Implications politiques
Plusieurs centaines de policiers ont empêché à Lubumbashi une rencontre avec les supporters suivie d’un match de préparation du club de football local TP Mazembe, qualifié pour la Coupe du monde des clubs au Japon. Le match entre les équipes A et B de TP Mazembe n’est pas autorisé par la mairie, a déclaré le colonel Paul Kyungu Banza, chef-adjoint de la police de Lubumbashi, en justifiant la présence policière.
Dirigé par l’ancien gouverneur du Katanga, Moïse Katumbi, passé en septembre 2015 à l’opposition, le TP Mazembe a remporté le 8 novembre la Ligue des champions d’Afrique, se qualifiant pour le mondial des clubs devant se disputer du 10 au 20 décembre au Japon. A 11h TU, la police a encerclé le stade où devait se jouer le « match de préparation et d’au-revoir » du club de Lubumbashi, capitale du Haut-Katanga depuis l’éclatement du Katanga en quatre nouvelles entités administratives.

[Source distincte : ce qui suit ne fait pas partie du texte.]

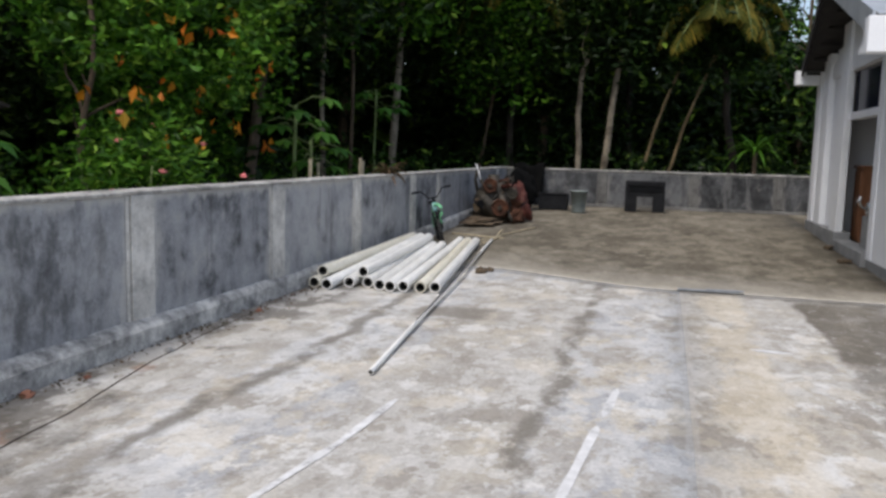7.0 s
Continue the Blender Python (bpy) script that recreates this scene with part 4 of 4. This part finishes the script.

Des milliers de supporters qui affluaient vers le lieu ont été repoussés à coups de gaz lacrymogène. Ancien allié de l’ex-président, Joseph Kabila, M. Katumbi a claqué la porte du parti présidentiel en septembre 2015. Interrogé M. Katumbi a déploré l’interdiction du match. « On ne complote pas dans un stade », a-t-il dit, « le football est apolitique ».